Law enforcement and fights against crime are often a race between the criminals and the enforcers. The race may require more tactics for the other party to win or outrun the other. For instance, too many restrictions in one jurisdiction may prompt criminals to shift their operations to another jurisdiction, referred to as ‘Crime displacement.’
This is common in physical crimes. However, it has now proven to be more rampant in the crypto ecosystem as criminals are shifting from the mixers, after the US-led enforcement actions and sanctions, to cross-chain solutions to advance their money laundering activities.
Cross-chain crime: The new form of crypto crime
According to Elliptic, almost all stolen crypto was laundered on cross-chain bridges in June and July, indicating a complete shift from 2022, where mixers were mainly used. For instance, the Lazarus group, a cyberhacking organization with strong links to North Korea for its notorious activities in the crypto ecosystem, was recently ascertained to have stolen $240 million in digital assets from four entities and a suspected hack on CoinEX.
The group was known to use the Mixer Tornado Cash to advance their activities. The group has now shifted to the Avalanche Bridge after the Tornado Cash crackdown by the US government.
US sanctions and crackdowns on non-compliant exchanges, primarily based in Russia, have caused most offenders to shift to cross-chain crime, which entails swapping assets across blockchains to hide their trails. It has escalated immensely since 2021 with the rise of decentralized finance. A cross-chain bridge is a DeFi protocol where launderers can swap assets without the Know Your Customer requirements, making it almost impossible for them to trace.
The sudden shift can be traced to the Tornado cash mixer crackdown between July and September 2022, followed by a brief shift back to mixers after the RenBridge shutdown, which the collapsed Alameda Research financed along FTX.
According to data by Eliptic, the Ren Bridge was used to launder over $500 million worth of crypto assets at the time of its operation. Criminals then shifted to cross-chain bridges in February 2023 after the EUROPOL-led seizure of Bitcoin ChipMixer.After the seizure, Mixer use in crypto laundering has significantly decreased as more criminals now prefer cross-chain bridges.
Why criminals are shifting to cross-chain activity
Criminals prefer using cross-chain bridges for several reasons. The first obvious one is due to the enforcement imposed on Mixers by the US government, making cross-chain solutions their method of choice in furtherance of crime.
The second is due to the fact that criminals are also aware that blockchain analytics solutions do not have a way to track illegal activity across blockchains in a scalable and programmatic manner. Cross-bridge solutions are mainly designed with a single asset mind, such as Ether, making them the crime displacement option of choice for their activities.
The other reason is crypto crime is now shifting to newer assets, such as DeFi protocol-specific assets, which can only be exchanged on these cross-chain solutions. Decentralized exchanges, coin swap services, and cross-chain bridges do not also require the KYC requirements, making them more suitable for advancing crypto crimes as users can conceal their identity.

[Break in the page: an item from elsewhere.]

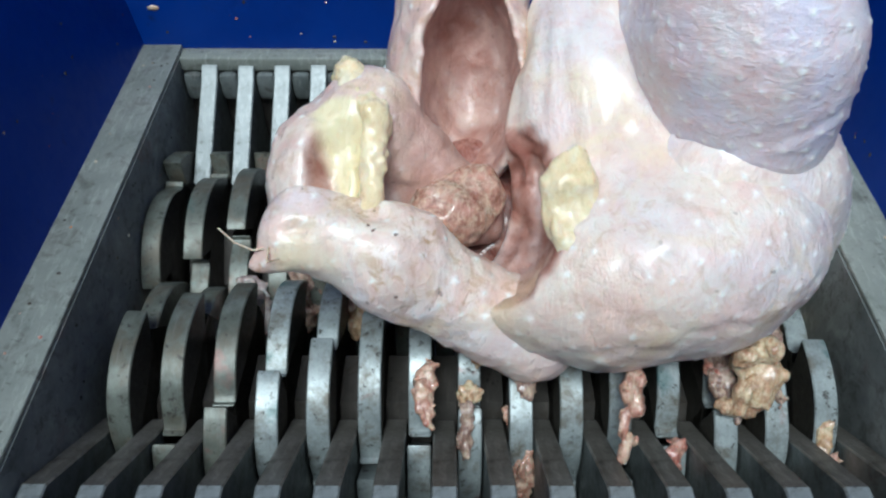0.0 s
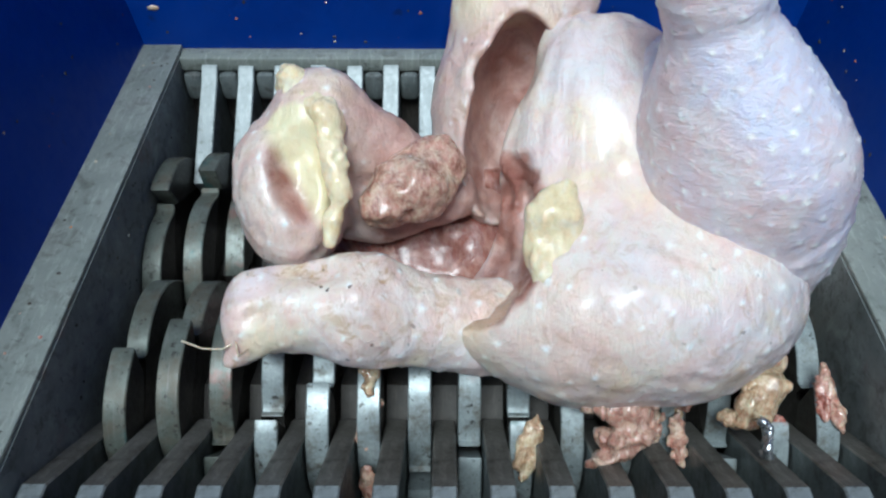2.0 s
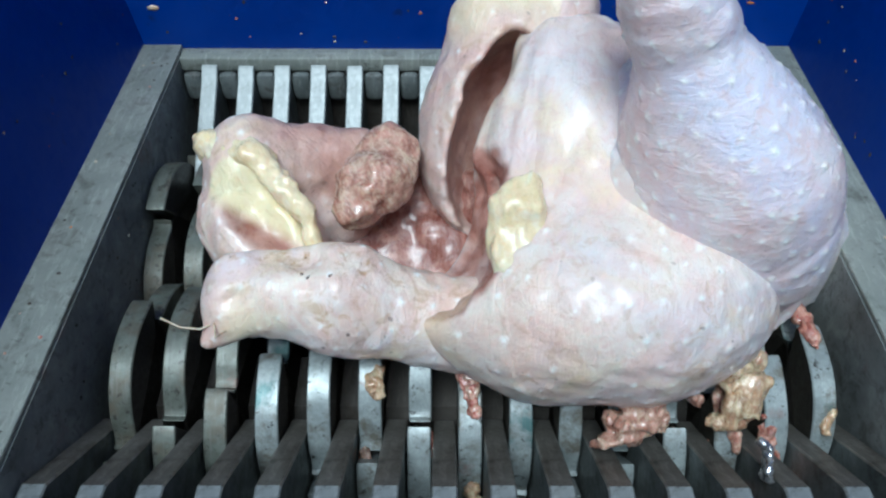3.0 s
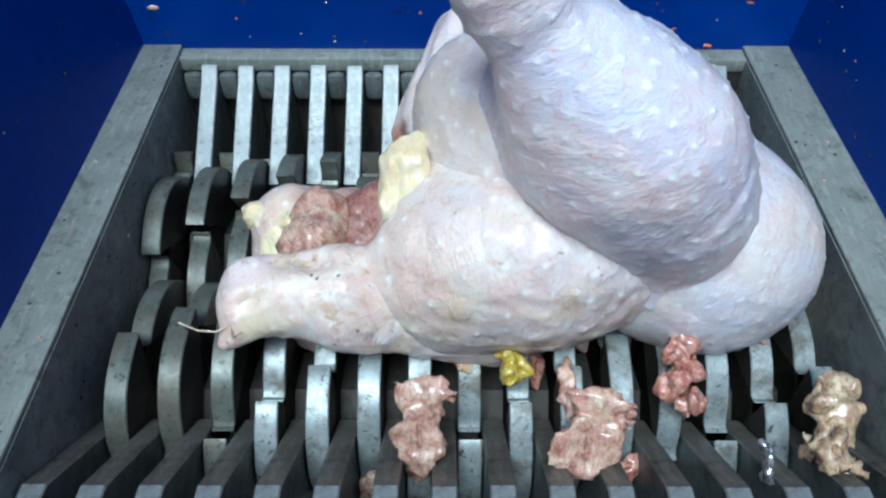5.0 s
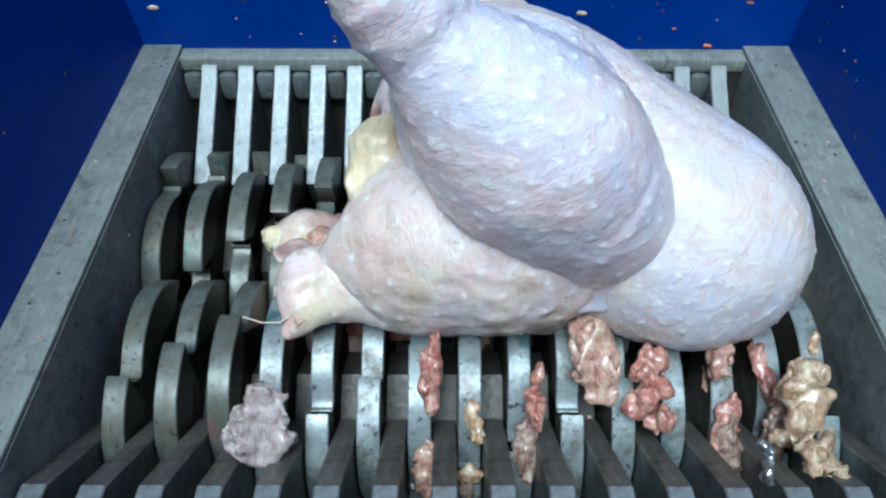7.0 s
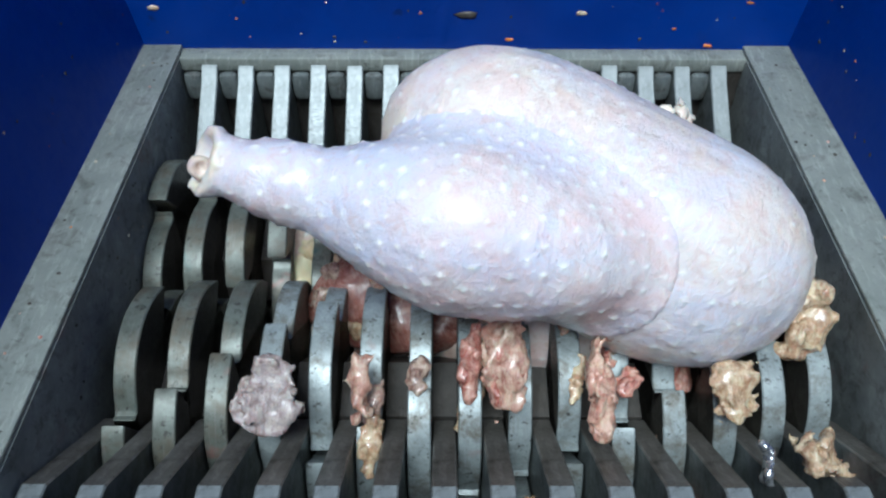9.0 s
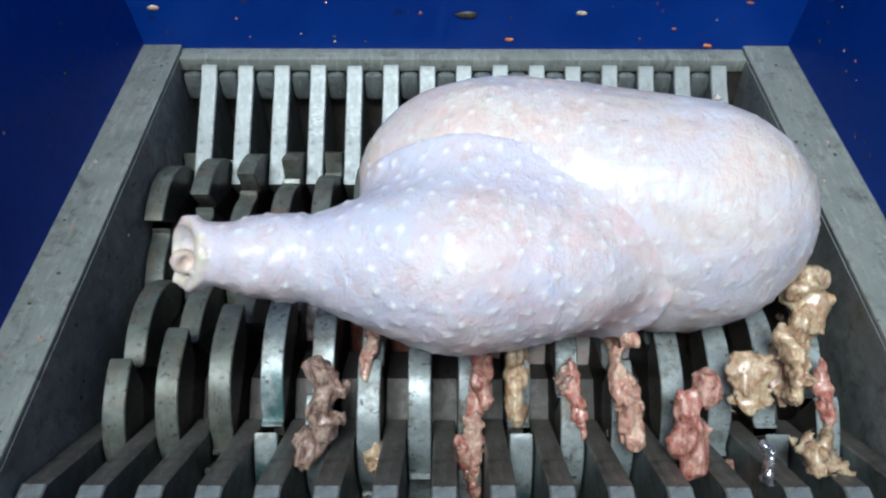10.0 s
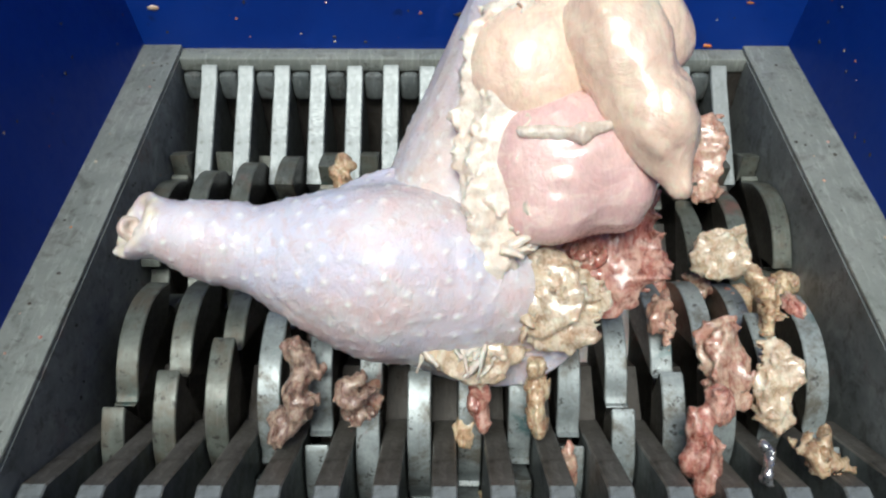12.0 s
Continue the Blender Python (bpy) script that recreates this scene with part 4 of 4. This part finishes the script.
    slide("knuckle",
          (0, 0.0837, 0.2784, -0.0624, 0),
          (3.2, 0.0837, 0.2784, -0.0624, 0),
          (4.2, 0.0661, 0.1930, -0.0160, 1),
          (4.8, 0.0634, 0.1715, -0.0171, -4),
          (5, 0.0639, 0.1715, -0.0171, -9),
          (5.5, 0.0748, 0.1744, -0.0176, 7),
          (6, 0.0699, 0.1762, -0.0180, 2),
          (6.5, 0.0688, 0.1903, -0.0164, -3),
          (7, 0.0882, 0.2784, -0.0624, 0),
          (12, 0.0882, 0.2784, -0.0624, 0))
    slide("strip",
          (0, 0.0202, 0.2784, -0.0624, 0),
          (4.6, 0.0104, 0.2784, -0.0624, 0),
          (5, -0.0094, 0.1782, -0.0180, 1),
          (5.5, 0.0032, 0.2042, -0.0143, -4),
          (6, 0.0151, 0.1809, -0.0176, -9),
          (6.5, 0.0181, 0.1980, -0.0153, 7),
          (7, 0.0202, 0.2784, -0.0624, 0),
          (12, 0.0202, 0.2784, -0.0624, 0))
    slide("red",
          (0, 0.0493, 0.2784, -0.0624, 0),
          (4.8, 0.0526, 0.2784, -0.0624, 0),
          (5.2, 0.0406, 0.1795, -0.0178, 1),
          (5.5, 0.0410, 0.1930, -0.0160, -4),
          (6.5, 0.0371, 0.2042, -0.0143, -9),
          (7, 0.0413, 0.1903, -0.0164, 7),
          (7.2, 0.0409, 0.1849, -0.0171, 2),
          (8, 0.0623, 0.2784, -0.0624, 0),
          (8.6, 0.0688, 0.2784, -0.0624, 0),
          (9, 0.0239, 0.2014, -0.0147, 8),
          (9.5, 0.0510, 0.2155, -0.0123, 3),
          (9.9, 0.0623, 0.2784, -0.0624, 0),
          (12, 0.0623, 0.2784, -0.0624, 0))
    slide("red_big",
          (0, 0.1368, 0.2784, -0.0624, 0),
          (4.6, 0.1368, 0.2784, -0.0624, 0),
          (5, 0.1083, 0.2014, -0.0147, 1),
          (5.5, 0.1081, 0.1862, -0.0170, -4),
          (6, 0.1114, 0.1903, -0.0164, -9),
          (6.5, 0.0970, 0.2042, -0.0143, 7),
          (7, 0.0927, 0.1930, -0.0160, 2),
          (7.6, 0.1174, 0.2784, -0.0624, 0),
          (12, 0.1174, 0.2784, -0.0624, 0))
    slide("offal",
          (0, -0.1094, 0.2784, -0.0624, 0),
          (5.6, -0.1094, 0.2784, -0.0624, 0),
          (6.2, -0.0816, 0.1548, -0.0124, 1),
          (6.5, -0.0788, 0.1753, -0.0178, -4),
          (7, -0.0785, 0.1762, -0.0180, -9),
          (7.2, -0.0733, 0.1843, -0.0172, 7),
          (8, -0.0785, 0.1737, -0.0175, 2),
          (8.8, -0.0752, 0.1849, -0.0171, -3),
          (9, -0.0771, 0.1903, -0.0164, -8),
          (9.3, -0.0737, 0.2042, -0.0143, 8),
          (9.6, -0.0697, 0.2254, -0.0121, 3),
          (10, -0.0738, 0.2784, -0.0624, 0),
          (12, -0.0738, 0.2784, -0.0624, 0))
    slide("brown",
          (0, -0.0803, 0.2784, -0.0624, 0),
          (9.2, -0.0608, 0.2784, -0.0624, 0),
          (9.7, -0.0593, 0.1614, -0.0149, 1),
          (10, -0.0541, 0.1809, -0.0176, -4),
          (10.3, -0.0659, 0.1722, -0.0172, -9),
          (10.5, -0.0642, 0.1690, -0.0166, 7),
          (11, -0.0616, 0.1876, -0.0168, 2),
          (11.5, -0.0732, 0.1795, -0.0178, -3),
          (12, -0.0662, 0.1903, -0.0164, -8))
    slide("dark",
          (0, -0.0511, 0.2784, -0.0624, 0),
          (6, -0.0608, 0.2784, -0.0624, 0),
          (6.5, -0.0561, 0.1917, -0.0162, 1),
          (6.8, -0.0673, 0.2784, -0.0624, 0),
          (11, -0.0544, 0.2784, -0.0624, 0),
          (11.5, -0.0396, 0.1675, -0.0163, 7),
          (12, -0.0387, 0.1870, -0.0169, 2))
    slide("mid_red",
          (0, 0.0169, 0.2784, -0.0624, 0),
          (6.6, 0.0169, 0.2784, -0.0624, 0),
          (7, -0.0072, 0.2014, -0.0147, 1),
          (7.2, -0.0073, 0.2070, -0.0138, -4),
          (7.7, 0.0040, 0.2784, -0.0624, 0),
          (8.3, 0.0169, 0.2784, -0.0624, 0),
          (8.8, 0.0130, 0.2014, -0.0147, 2),
          (9, 0.0110, 0.2070, -0.0138, -3),
          (9.5, 0.0146, 0.1917, -0.0162, -8),
          (10, 0.0162, 0.2042, -0.0143, 8),
          (10.4, 0.0202, 0.2784, -0.0624, 0),
          (11, 0.0202, 0.2784, -0.0624, 0),
          (11.5, 0.0134, 0.1930, -0.0160, -7),
          (12, 0.0146, 0.1930, -0.0160, 9))
    slide("mid_pale",
          (0, 0.0477, 0.2784, -0.0624, 0),
          (6, 0.0477, 0.2784, -0.0624, 0),
          (6.5, 0.0306, 0.2042, -0.0143, 1),
          (7, 0.0380, 0.2784, -0.0624, 0),
          (9, 0.0428, 0.2784, -0.0624, 0),
          (9.5, 0.0379, 0.1958, -0.0156, 7),
          (10, 0.0304, 0.2014, -0.0147, 2),
          (10.5, 0.0319, 0.2042, -0.0143, -3),
          (11, 0.0287, 0.1930, -0.0160, -8),
          (11.5, 0.0371, 0.2042, -0.0143, 8),
          (12, 0.0397, 0.1958, -0.0156, 3))
    slide("long",
          (0, 0.1044, 0.2784, -0.0624, 0),
          (8.4, 0.0817, 0.2784, -0.0624, 0),
          (8.8, 0.0623, 0.1958, -0.0156, 1),
          (9, 0.0707, 0.1972, -0.0154, -4),
          (9.5, 0.0840, 0.2042, -0.0143, -9),
          (10, 0.0809, 0.1930, -0.0160, 7),
          (10.5, 0.0863, 0.1986, -0.0152, 2),
          (11, 0.0646, 0.1930, -0.0160, -3),
          (11.5, 0.0850, 0.2784, -0.0624, 0),
          (12, 0.0850, 0.2784, -0.0624, 0))
    slide("raw",
          (0, 0.1465, 0.2784, -0.0624, 0),
          (8.8, 0.1336, 0.2784, -0.0624, 0),
          (9.2, 0.1031, 0.1795, -0.0178, 1),
          (9.5, 0.1056, 0.1675, -0.0163, -4),
          (10, 0.1101, 0.1782, -0.0180, -9),
          (10.5, 0.1117, 0.1737, -0.0175, 7),
          (11, 0.1094, 0.1903, -0.0164, 2),
          (11.5, 0.1134, 0.1753, -0.0178, -3),
          (12, 0.1133, 0.1690, -0.0166, -8))
    slide("knob",
          (0, 0.1643, 0.2784, -0.0624, 0),
          (6, 0.1627, 0.2784, -0.0624, 0),
          (6.5, 0.1311, 0.1930, -0.0160, 1),
          (7, 0.1692, 0.2784, -0.0624, 0),
          (8.4, 0.1627, 0.2784, -0.0624, 0),
          (8.8, 0.1268, 0.1944, -0.0158, 7),
          (9, 0.1295, 0.1928, -0.0161, 2),
          (9.5, 0.1323, 0.1782, -0.0180, -3),
          (10, 0.1377, 0.1972, -0.0154, -8),
          (10.5, 0.1341, 0.2070, -0.0138, 8),
          (11, 0.1692, 0.2784, -0.0624, 0),
          (12, 0.1692, 0.2784, -0.0624, 0))
    slide("rim",
          (0, 0.2048, 0.2784, -0.0624, 0),
          (9, 0.2048, 0.2784, -0.0624, 0),
          (9.5, 0.1587, 0.1862, -0.0170, 1),
          (10, 0.1596, 0.2042, -0.0143, -4),
          (10.5, 0.1552, 0.2184, -0.0118, -9),
          (11, 0.1617, 0.2127, -0.0128, 7),
          (11.5, 0.1685, 0.2184, -0.0118, 2),
          (12, 0.1572, 0.2413, -0.0145, -3))
    slide("shin",
          (0, 0.1141, 0.2784, -0.0624, 0),
          (6.5, 0.1141, 0.2784, -0.0624, 0),
          (7, 0.0713, 0.2070, -0.0138, 1),
          (7.2, 0.0719, 0.2127, -0.0128, -4),
          (7.8, 0.0850, 0.2784, -0.0624, 0),
          (8.4, 0.0396, 0.2784, -0.0624, 0),
          (8.8, 0.0306, 0.2042, -0.0143, 2),
          (9, 0.0292, 0.2042, -0.0143, -3),
          (9.5, 0.0380, 0.2784, -0.0624, 0),
          (10.2, 0.1757, 0.2784, -0.0624, 0),
          (10.5, 0.1387, 0.2042, -0.0143, 3),
          (11, 0.1472, 0.2070, -0.0138, -2),
          (11.5, 0.1309, 0.2042, -0.0143, -7),
          (12, 0.1309, 0.2042, -0.0143, 9))
    slide("yellow",
          (0, -0.0479, 0.2784, -0.0624, 0),
          (9.8, -0.0479, 0.2784, -0.0624, 0),
          (10.2, -0.0547, 0.3511, -0.0162, 1),
          (10.5, -0.0499, 0.3565, -0.0142, -4),
          (11, -0.0586, 0.3346, -0.0194, -9),
          (12, -0.0604, 0.3367, -0.0191, 7))
    slide("clear",
          (0, 0.1498, 0.2784, -0.0624, 0),
          (11, 0.1433, 0.2784, -0.0624, 0),
          (11.5, 0.1339, 0.2683, -0.0195, 1),
          (12, 0.1480, 0.2820, -0.0211, -4))
    slide("crumb",
          (0, 0.1012, 0.2784, -0.0624, 0),
          (6.5, 0.1174, 0.2784, -0.0624, 0),
          (7, 0.1263, 0.2070, -0.0138, 1),
          (7.2, 0.1276, 0.2070, -0.0138, -4),
          (7.8, 0.1562, 0.2784, -0.0624, 0),
          (11.2, 0.1141, 0.2784, -0.0624, 0),
          (11.6, 0.0972, 0.2219, -0.0119, 2),
          (12, 0.1025, 0.2324, -0.0123, -3))
    slide("yolk",
          (0, 0.0310, 0.2784, -0.0624, 0),
          (4.3, 0.0310, 0.2784, -0.0624, 0),
          (4.8, 0.0310, 0.2100, -0.0125, 5),
          (5.1, 0.0310, 0.2030, -0.0140, -5),
          (5.5, 0.0300, 0.2784, -0.0624, 0),
          (12, 0.0300, 0.2784, -0.0624, 0))
    slide("tatter",
          (0, 0.1919, 0.2784, -0.0624, 0),
          (10.8, 0.1919, 0.2784, -0.0624, 0),
          (11.4, 0.1545, 0.1849, -0.0171, 1),
          (12, 0.1516, 0.1930, -0.0160, -4))
    slide("gristle",
          (0, 0.1336, 0.2784, -0.0624, 0),
          (11, 0.1271, 0.2784, -0.0624, 0),
          (11.5, 0.1358, 0.3346, -0.0194, 1),
          (12, 0.1520, 0.3511, -0.0162, -4))
    slide("sinew",
          (0, -0.0090, 0.2784, -0.0624, 0),
          (8.4, -0.0284, 0.2784, -0.0624, 0),
          (8.8, -0.0333, 0.2042, -0.0143, 1),
          (9, -0.0378, 0.1930, -0.0160, -4),
          (9.5, -0.0348, 0.2070, -0.0138, -9),
          (9.9, -0.0414, 0.2784, -0.0624, 0),
          (10.3, -0.0155, 0.2784, -0.0624, 0),
          (10.5, -0.0110, 0.1958, -0.0156, -3),
          (11, -0.0096, 0.1903, -0.0164, -8),
          (11.4, -0.0090, 0.2784, -0.0624, 0),
          (12, -0.0090, 0.2784, -0.0624, 0))


motions()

Cross-chain crime is rising ahead of projections and is likely to dominate in money laundering due to the increased crime displacement effect.
All is not lost, as there are still several solutions law enforcement officers can use to track cross-chain crimes at scale. Holistic blockchain analysis is one method compliance professionals can utilize; numerous companies have already begun developing solutions that law enforcement officers can use to curb these crimes. These solutions can identify crypto assets on numerous blockchains simultaneously in just a few clicks.